Scott Clifton (aka Theoretical BS) offered a response to my YouTube video “If an atheist says they don’t think hell will be so bad, what do you say in reply?”. I’ve included his video below followed by a quick response:
Scott’s main argument in the last half of his video appears to be that I’ve offered an inconsistent view. Why? To recap, I’ve defined human beings as individuals who image God in much the way the moon reflects the light of the sun. Thus, on my view, we can understand why rejection of God is so devastating to human flourishing given that it entails the rejection of that same image in other human beings: if one rejects the light of the sun (i.e. God) then one also thereby rejects the light of the sun reflected in the moon (i.e. human images of God).
And that leads to the alleged inconsistency. In Scott’s words, I’ve defined hell as “total separation from God” and thus akin to “moonlight without the sun”. But one cannot have moonlight without the sun providing that very light. And thus, “either alienation from God does not entail alienation from other people or the very notion of hell that you’re defending is impossible.”

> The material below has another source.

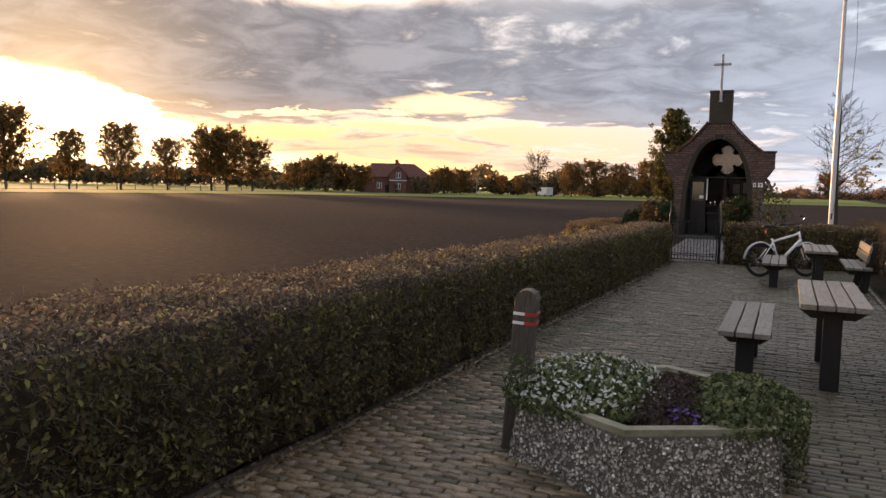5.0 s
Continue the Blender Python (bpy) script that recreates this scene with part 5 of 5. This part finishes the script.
# ---- bicycle ----
def make_bicycle():
    rear = Vector((2.19, 17.26))
    head = radians(90 - 54)
    b = thing("bicycle", Matrix.Translation((rear.x, rear.y, gz(17.4))) @ Matrix.Rotation(head, 4, "Z") @ Matrix.Rotation(radians(-3), 4, "X"), "white city bicycle with black saddle parked on its stand", "bicycle")
    R = 0.345
    wb = 1.06

    def circle(cx, r, k=40, a0=0, a1=360, z=R):
        return [(cx + r * math.cos(radians(a0 + (a1 - a0) * i / k)), 0, z + r * math.sin(radians(a0 + (a1 - a0) * i / k))) for i in range(k + (0 if a1 - a0 == 360 else 1))]

    for cx, nm in ((0, "rear_wheel"), (wb, "front_wheel")):
        w = part(nm, tube_bm(circle(cx, R - 0.022), 0.022, 8, closed=True), M["rubber"], b, "black tyre with thin spokes", smooth=True)
        part("rim", tube_bm(circle(cx, R - 0.055), 0.011, 6, closed=True), M["steel_dark"], w, smooth=True)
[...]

By way of response, first, we need to define “total separation”. This description refers to relationship (more accurately, a reciprocal shalom-bearing relationship). Within a Christian understanding of God, there can be no separation from God in an absolute sense since God preserves the creature in existence every moment by an act of will and God is omnipresent (i.e. present in knowledge and power) to every state of affairs including the state of affairs of that creature’s existing.
For Scott’s objection to be sustained, he must assume that the act of bearing the image of God is something that is only borne in virtue of voluntary relationship (i.e. as a product of that reciprocal shalom-bearing relationship). But that cannot be the case since being in the image of God is a precondition for the creature’s entering into a reciprocal shalom-bearing relationship with God. Thus, there is no inconsistency between the creature being in total separation from God, that is, lacking that reciprocal shalom-bearing relationship, and continuing to reflect the image of God (i.e. the moon reflecting the sun). Thus, there is no incompatibility as Scott alleges.
One more thing: even if one did lose the image of God in hell (i.e. fail to reflect the sun’s light) one of three things would follow:
- Bearing the image of God is normative but not necessary for being human
- Being human is normative but not necessary for being a particular person
- Hell eventually results in the cessation of existence (i.e. annihilationism)
However, one need not even bother with 1-3 since as I first explained, there is no incompatibility to begin with.